▶ [Work instructions] Print, without altering anything, the lines from the one that holds "for curve in" to the one that holds "scene.view_settings.keyframe_insert(path, frame=frame(t))", inclusive. No other lines belong in the output.

▶ [Records provided]

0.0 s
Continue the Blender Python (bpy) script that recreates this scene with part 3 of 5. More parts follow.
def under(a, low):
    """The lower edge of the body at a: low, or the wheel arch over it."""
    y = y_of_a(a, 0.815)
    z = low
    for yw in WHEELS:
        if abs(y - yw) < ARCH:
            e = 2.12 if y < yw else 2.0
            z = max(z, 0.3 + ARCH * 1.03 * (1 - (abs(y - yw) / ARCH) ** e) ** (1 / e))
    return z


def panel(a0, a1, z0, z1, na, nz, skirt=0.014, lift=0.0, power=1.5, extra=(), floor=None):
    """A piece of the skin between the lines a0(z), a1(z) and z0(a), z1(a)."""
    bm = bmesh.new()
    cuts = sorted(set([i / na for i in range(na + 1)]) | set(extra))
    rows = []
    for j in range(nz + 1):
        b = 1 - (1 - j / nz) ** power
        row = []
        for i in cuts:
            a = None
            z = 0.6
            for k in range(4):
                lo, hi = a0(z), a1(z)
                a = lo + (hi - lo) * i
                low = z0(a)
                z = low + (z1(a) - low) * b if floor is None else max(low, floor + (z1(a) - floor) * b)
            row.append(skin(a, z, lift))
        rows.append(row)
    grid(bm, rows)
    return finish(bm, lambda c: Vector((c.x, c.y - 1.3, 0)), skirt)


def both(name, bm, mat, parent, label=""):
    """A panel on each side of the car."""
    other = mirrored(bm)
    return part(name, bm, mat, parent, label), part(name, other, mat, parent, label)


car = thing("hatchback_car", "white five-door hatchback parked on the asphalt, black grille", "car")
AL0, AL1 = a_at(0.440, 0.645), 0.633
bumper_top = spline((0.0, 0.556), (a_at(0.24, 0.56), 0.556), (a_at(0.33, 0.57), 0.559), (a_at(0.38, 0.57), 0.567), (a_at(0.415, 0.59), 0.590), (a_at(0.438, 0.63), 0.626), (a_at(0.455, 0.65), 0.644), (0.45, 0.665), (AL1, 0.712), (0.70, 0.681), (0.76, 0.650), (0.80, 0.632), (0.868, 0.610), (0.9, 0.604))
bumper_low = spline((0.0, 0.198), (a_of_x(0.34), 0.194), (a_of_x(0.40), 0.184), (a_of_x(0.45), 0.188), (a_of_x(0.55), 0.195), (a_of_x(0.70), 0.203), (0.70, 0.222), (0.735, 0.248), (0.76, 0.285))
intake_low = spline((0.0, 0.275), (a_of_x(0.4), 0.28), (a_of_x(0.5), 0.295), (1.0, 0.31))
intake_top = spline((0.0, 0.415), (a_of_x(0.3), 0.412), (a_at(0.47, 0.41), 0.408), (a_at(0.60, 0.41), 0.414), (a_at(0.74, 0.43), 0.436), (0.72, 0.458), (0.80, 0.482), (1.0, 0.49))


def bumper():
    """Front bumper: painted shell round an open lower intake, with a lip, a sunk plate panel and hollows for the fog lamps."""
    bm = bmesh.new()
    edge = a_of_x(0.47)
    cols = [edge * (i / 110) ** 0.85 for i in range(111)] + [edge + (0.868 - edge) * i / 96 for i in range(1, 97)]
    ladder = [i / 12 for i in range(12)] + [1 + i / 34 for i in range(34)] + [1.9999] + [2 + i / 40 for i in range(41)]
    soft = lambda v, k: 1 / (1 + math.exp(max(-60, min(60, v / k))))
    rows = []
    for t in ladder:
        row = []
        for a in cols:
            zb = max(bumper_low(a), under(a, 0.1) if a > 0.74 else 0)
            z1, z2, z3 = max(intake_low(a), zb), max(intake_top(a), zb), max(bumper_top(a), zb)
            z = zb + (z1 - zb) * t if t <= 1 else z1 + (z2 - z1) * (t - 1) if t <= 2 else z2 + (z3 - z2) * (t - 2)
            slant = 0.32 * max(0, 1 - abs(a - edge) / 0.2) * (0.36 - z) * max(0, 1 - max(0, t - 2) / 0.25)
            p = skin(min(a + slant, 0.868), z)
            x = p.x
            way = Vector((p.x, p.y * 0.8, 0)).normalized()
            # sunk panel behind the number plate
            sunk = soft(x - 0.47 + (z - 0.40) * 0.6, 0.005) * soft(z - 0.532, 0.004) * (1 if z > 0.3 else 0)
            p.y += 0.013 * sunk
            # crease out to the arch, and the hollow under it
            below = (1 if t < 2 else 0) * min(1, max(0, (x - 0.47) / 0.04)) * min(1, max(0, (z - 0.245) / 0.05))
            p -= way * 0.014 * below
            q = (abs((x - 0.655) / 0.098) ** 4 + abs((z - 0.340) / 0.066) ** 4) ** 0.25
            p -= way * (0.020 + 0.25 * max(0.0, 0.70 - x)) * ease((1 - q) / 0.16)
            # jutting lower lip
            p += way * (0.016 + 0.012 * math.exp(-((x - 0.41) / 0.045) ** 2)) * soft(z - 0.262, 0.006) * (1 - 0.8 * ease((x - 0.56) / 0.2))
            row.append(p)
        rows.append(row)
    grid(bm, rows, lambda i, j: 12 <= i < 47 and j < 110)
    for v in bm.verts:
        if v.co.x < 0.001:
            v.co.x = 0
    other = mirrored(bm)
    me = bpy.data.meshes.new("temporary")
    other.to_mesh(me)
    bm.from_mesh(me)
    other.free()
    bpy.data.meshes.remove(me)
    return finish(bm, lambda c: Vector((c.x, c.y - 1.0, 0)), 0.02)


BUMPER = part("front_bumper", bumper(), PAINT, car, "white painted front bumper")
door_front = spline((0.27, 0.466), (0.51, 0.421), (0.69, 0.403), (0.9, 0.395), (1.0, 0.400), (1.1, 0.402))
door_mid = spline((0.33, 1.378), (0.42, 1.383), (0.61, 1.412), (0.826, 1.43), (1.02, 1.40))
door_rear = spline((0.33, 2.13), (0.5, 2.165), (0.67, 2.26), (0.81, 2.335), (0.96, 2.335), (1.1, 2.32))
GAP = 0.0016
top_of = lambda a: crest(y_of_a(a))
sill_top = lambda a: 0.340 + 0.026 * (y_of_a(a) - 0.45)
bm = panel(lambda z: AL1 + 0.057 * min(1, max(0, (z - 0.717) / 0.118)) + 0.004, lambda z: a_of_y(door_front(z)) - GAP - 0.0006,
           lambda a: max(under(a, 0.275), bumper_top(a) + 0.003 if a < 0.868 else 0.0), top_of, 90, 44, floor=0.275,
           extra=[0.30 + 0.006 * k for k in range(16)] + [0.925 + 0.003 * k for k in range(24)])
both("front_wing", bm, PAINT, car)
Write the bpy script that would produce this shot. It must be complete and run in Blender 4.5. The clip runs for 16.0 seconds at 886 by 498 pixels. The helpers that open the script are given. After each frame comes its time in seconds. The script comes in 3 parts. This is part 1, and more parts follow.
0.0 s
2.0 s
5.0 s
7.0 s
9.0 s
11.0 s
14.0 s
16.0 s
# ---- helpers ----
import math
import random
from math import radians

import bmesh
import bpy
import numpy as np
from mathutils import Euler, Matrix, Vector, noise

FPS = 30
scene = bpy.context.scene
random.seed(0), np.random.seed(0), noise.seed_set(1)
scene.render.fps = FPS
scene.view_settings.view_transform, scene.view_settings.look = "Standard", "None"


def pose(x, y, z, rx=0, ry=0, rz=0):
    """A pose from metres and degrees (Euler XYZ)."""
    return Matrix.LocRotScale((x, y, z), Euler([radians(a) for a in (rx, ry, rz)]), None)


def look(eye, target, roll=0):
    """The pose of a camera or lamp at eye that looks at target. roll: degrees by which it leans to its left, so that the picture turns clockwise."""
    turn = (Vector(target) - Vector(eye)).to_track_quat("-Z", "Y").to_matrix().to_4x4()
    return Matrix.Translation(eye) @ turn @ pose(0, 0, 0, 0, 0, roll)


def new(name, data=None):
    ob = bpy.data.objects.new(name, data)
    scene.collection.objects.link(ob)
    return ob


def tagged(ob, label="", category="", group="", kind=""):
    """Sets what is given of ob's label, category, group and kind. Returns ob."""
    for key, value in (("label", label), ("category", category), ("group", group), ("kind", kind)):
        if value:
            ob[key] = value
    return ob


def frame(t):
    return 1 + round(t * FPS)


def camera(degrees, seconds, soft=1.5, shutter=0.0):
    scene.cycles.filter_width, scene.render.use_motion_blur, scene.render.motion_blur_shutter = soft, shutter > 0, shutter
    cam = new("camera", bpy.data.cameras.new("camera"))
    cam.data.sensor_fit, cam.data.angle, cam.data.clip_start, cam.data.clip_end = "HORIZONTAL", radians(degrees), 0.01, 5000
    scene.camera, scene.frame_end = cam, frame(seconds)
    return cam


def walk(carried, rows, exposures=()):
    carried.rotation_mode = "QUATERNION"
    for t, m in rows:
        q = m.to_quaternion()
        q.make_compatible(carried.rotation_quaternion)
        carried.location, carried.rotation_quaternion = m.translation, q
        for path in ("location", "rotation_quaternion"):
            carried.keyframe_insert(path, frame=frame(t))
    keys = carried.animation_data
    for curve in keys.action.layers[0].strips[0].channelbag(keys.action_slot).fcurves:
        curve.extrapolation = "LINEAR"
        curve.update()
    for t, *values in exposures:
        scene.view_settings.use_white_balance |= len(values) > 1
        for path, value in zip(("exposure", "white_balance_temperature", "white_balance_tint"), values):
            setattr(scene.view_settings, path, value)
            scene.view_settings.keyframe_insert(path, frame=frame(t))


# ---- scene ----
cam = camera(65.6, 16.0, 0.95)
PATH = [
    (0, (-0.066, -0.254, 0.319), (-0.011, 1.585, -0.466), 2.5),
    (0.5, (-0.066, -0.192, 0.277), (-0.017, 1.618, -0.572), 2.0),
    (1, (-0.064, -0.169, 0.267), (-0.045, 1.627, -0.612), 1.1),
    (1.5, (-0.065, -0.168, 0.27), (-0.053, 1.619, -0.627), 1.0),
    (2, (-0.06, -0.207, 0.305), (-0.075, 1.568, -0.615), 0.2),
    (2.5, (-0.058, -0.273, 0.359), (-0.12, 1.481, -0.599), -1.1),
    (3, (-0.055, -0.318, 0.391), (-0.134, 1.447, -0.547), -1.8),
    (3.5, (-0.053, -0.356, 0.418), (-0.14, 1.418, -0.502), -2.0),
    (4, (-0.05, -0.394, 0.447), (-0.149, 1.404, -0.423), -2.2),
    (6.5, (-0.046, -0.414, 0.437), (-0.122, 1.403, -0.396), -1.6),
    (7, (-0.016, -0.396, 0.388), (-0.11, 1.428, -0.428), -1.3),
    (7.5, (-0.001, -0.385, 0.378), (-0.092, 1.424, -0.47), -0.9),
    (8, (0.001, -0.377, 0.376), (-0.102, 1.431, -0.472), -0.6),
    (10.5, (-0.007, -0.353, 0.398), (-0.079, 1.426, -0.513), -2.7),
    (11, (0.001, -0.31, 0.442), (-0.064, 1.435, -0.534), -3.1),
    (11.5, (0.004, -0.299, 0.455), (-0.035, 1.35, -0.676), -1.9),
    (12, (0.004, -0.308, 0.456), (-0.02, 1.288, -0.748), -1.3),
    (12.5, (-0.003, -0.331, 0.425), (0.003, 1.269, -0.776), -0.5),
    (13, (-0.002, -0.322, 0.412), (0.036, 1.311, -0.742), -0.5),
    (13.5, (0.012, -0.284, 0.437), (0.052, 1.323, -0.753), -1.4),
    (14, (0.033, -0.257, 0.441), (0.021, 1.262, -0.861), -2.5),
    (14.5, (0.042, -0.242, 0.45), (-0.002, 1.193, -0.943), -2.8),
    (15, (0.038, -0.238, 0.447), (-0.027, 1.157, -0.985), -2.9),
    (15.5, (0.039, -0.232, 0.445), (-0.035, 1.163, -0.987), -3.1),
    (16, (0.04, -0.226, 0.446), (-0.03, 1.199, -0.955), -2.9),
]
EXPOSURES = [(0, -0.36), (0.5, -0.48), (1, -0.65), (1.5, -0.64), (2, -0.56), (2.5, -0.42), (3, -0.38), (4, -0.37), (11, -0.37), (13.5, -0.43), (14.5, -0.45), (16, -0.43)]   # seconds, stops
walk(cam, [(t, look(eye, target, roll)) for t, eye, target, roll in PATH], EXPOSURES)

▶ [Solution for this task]
    for curve in keys.action.layers[0].strips[0].channelbag(keys.action_slot).fcurves:
        curve.extrapolation = "LINEAR"
        curve.update()
    for t, *values in exposures:
        scene.view_settings.use_white_balance |= len(values) > 1
        for path, value in zip(("exposure", "white_balance_temperature", "white_balance_tint"), values):
            setattr(scene.view_settings, path, value)
            scene.view_settings.keyframe_insert(path, frame=frame(t))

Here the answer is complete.